=== Given information ===
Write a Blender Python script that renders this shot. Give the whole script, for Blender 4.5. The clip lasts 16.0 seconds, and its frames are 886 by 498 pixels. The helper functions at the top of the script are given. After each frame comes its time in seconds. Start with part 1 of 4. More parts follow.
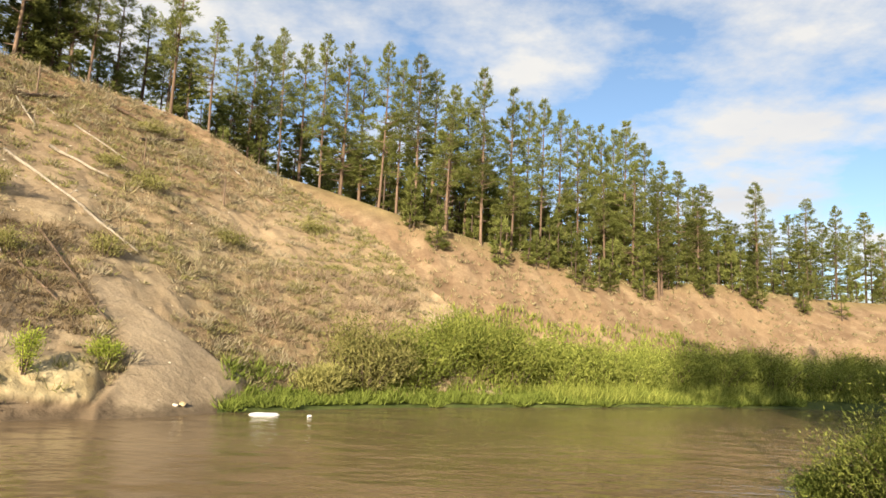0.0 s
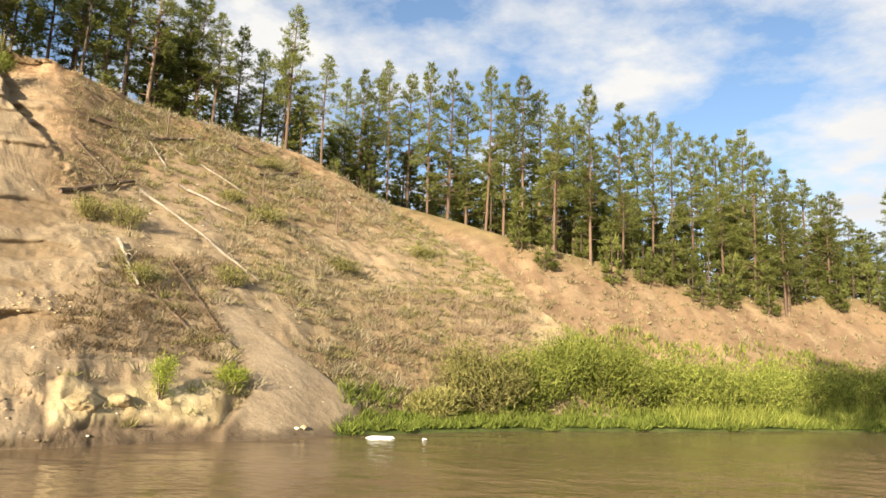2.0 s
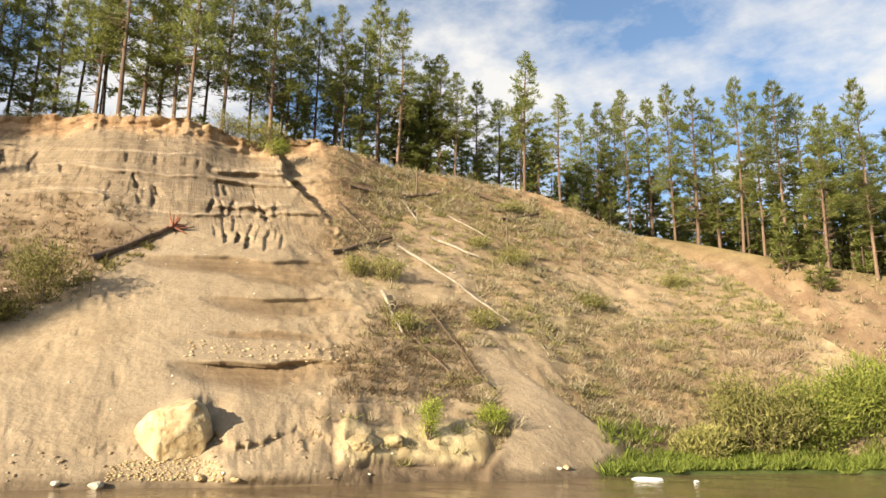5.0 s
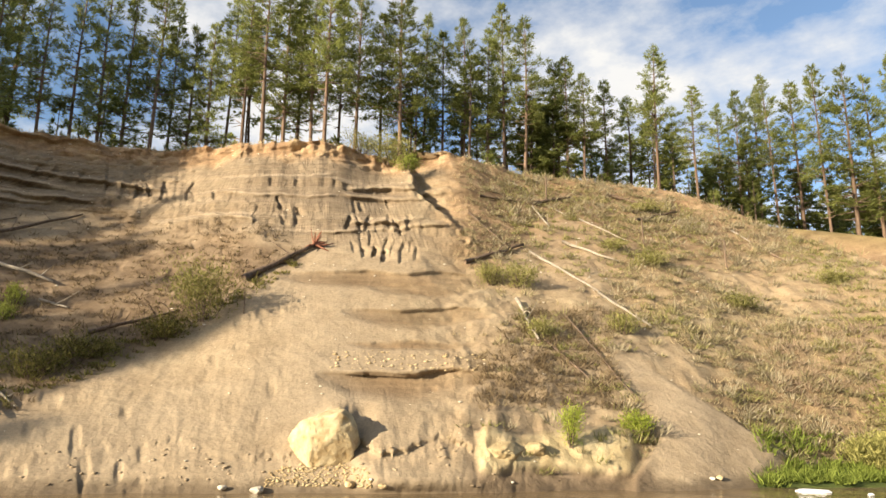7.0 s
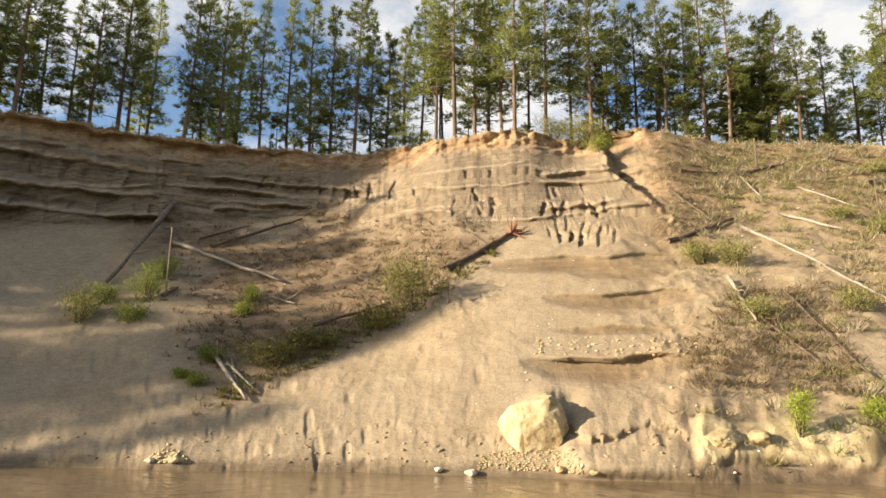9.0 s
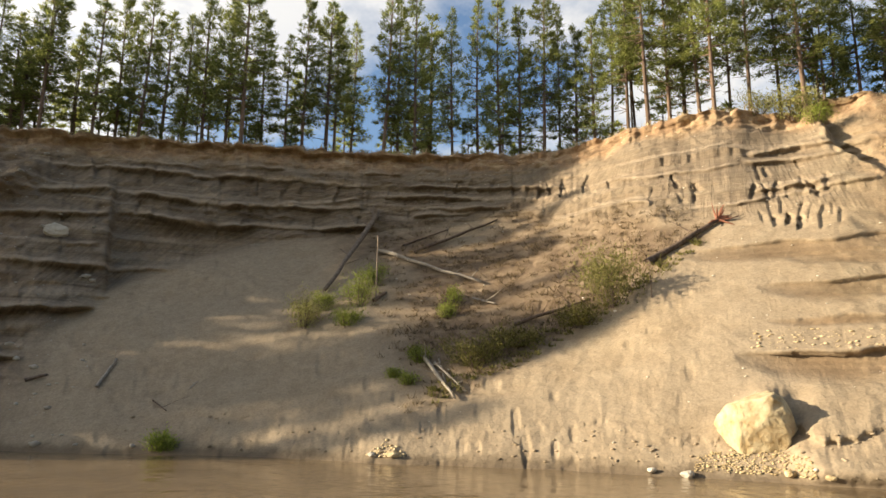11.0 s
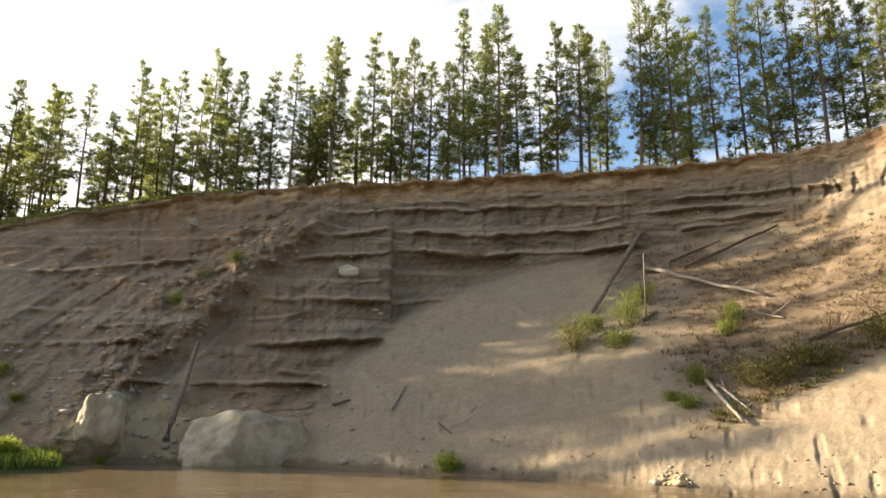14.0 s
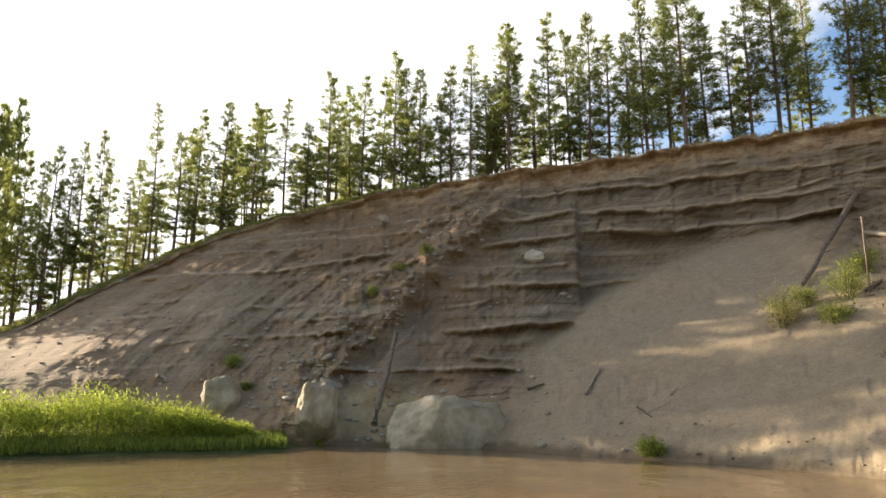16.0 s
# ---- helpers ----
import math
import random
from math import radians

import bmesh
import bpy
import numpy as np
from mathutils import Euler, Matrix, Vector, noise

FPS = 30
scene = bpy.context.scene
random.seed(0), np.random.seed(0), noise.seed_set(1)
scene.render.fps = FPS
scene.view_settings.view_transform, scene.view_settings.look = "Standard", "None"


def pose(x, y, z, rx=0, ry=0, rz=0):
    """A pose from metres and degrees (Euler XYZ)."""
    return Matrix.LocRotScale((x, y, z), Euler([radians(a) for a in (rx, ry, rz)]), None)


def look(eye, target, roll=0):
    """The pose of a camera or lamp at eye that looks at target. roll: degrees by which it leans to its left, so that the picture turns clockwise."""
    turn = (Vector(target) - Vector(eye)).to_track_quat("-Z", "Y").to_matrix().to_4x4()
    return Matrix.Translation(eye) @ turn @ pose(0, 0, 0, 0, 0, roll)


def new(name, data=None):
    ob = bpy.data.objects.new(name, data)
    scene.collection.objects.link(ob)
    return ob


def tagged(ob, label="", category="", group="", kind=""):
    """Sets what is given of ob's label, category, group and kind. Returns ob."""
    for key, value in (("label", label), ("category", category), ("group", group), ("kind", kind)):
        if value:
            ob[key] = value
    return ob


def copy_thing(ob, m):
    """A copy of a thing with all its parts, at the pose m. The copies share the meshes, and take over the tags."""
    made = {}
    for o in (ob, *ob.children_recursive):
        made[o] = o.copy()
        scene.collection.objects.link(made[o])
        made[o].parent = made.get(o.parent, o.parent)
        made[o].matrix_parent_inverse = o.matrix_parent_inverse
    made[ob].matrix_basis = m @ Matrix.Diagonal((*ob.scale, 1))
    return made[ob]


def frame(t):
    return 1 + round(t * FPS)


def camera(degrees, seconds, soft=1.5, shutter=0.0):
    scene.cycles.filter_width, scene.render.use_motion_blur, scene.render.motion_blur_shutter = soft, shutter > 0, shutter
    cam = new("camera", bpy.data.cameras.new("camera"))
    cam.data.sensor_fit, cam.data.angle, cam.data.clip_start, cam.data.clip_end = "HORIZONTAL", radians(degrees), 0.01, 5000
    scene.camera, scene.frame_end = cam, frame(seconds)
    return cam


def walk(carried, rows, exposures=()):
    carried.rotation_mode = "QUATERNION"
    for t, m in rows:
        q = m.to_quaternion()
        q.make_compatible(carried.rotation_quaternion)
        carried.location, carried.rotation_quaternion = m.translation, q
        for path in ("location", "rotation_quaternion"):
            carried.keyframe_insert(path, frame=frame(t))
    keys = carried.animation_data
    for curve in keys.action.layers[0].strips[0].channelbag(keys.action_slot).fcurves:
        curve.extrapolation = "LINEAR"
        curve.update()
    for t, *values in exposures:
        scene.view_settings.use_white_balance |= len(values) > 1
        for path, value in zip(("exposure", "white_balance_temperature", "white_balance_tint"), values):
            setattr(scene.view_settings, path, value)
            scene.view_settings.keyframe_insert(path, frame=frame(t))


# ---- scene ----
EYE = (0.0, 0.0, 2.7)
cam = camera(63.9, 16.0, 1.5)
PATH = [
    (0.0, 0.000, 0.000, 2.700, 98.74, -2.55, -0.39),
    (0.5, 0.000, 0.000, 2.700, 99.17, -2.34, 1.80),
    (1.0, 0.000, 0.000, 2.700, 99.48, -2.25, 4.25),
    (1.5, 0.000, 0.000, 2.700, 99.79, -1.73, 6.15),
    (2.0, 0.000, 0.000, 2.700, 100.18, -2.07, 8.53),
    (2.5, 0.000, 0.000, 2.700, 100.51, -2.18, 10.73),
    (3.0, 0.000, 0.000, 2.700, 100.83, -2.17, 12.42),
    (3.5, 0.000, 0.000, 2.700, 101.26, -1.72, 16.20),
    (4.0, 0.000, 0.000, 2.700, 101.72, -1.09, 19.81),
    (4.5, 0.000, 0.000, 2.700, 102.23, -0.70, 24.30),
    (4.7, 0.000, 0.000, 2.700, 102.42, -0.84, 26.13),
    (7.0, 0.000, 0.000, 2.700, 103.09, -0.67, 39.66),
    (7.5, 0.000, 0.000, 2.700, 102.84, -0.97, 41.53),
    (8.0, 0.000, 0.000, 2.700, 102.29, -0.81, 46.56),
    (8.5, 0.000, 0.000, 2.700, 102.11, -0.86, 51.16),
    (9.0, 0.000, 0.000, 2.700, 101.80, -0.75, 55.84),
    (9.5, 0.000, 0.000, 2.700, 101.59, -0.37, 59.08),
    (10.0, 0.000, 0.000, 2.700, 101.41, -0.21, 63.92),
    (10.2, 0.000, 0.000, 2.700, 101.39, -0.35, 65.82),
    (12.5, 0.000, 0.000, 2.700, 102.50, -0.49, 81.78),
    (13.0, 0.000, 0.000, 2.700, 103.02, -0.61, 85.86),
    (13.5, 0.000, 0.000, 2.700, 103.17, -0.44, 89.55),
    (14.0, 0.000, 0.000, 2.700, 103.05, -0.68, 93.37),
    (14.5, 0.000, 0.000, 2.700, 102.68, -0.84, 98.24),
    (15.0, 0.000, 0.000, 2.700, 102.24, -0.41, 102.82),
    (15.5, 0.000, 0.000, 2.700, 102.06, -0.27, 106.15),
    (16.0, 0.000, 0.000, 2.700, 101.73, -0.10, 108.64),
]
walk(cam, [(t, pose(x, y, z, rx, ry, rz)) for t, x, y, z, rx, ry, rz in PATH], [(0.0, 1.34), (2.5, 1.45), (4.5, 1.43), (7.0, 1.45), (9.0, 1.45), (10.0, 1.37), (12.5, 1.66), (13.5, 1.86), (15.0, 1.9), (16.0, 1.86)])

# ---- sky and sun ----
SUN_BEARING, SUN_RISE = 164.0, 16.8


def bearing(az, r=1.0, z=0.0):
    """The place at a bearing (degrees to the left of +y) and a distance."""
    return Vector((-math.sin(radians(az)) * r, math.cos(radians(az)) * r, z))


sun_way = bearing(SUN_BEARING, math.cos(radians(SUN_RISE)), math.sin(radians(SUN_RISE)))
sun_data = bpy.data.lights.new("sun", "SUN")
sun_data.energy, sun_data.angle, sun_data.color = 5.0, radians(0.6), (1.0, 0.86, 0.65)
sun = new("sun", sun_data)
sun.matrix_world = look(sun_way * 400, (0, 0, 0))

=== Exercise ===
Exact duplication is required for the lines above, from the line that contains "scene.render.fps = FPS" to the line that contains "of a camera", inclusive; omit all others.

=== Correct answer ===
scene.render.fps = FPS
scene.view_settings.view_transform, scene.view_settings.look = "Standard", "None"


def pose(x, y, z, rx=0, ry=0, rz=0):
    """A pose from metres and degrees (Euler XYZ)."""
    return Matrix.LocRotScale((x, y, z), Euler([radians(a) for a in (rx, ry, rz)]), None)


def look(eye, target, roll=0):
    """The pose of a camera or lamp at eye that looks at target. roll: degrees by which it leans to its left, so that the picture turns clockwise."""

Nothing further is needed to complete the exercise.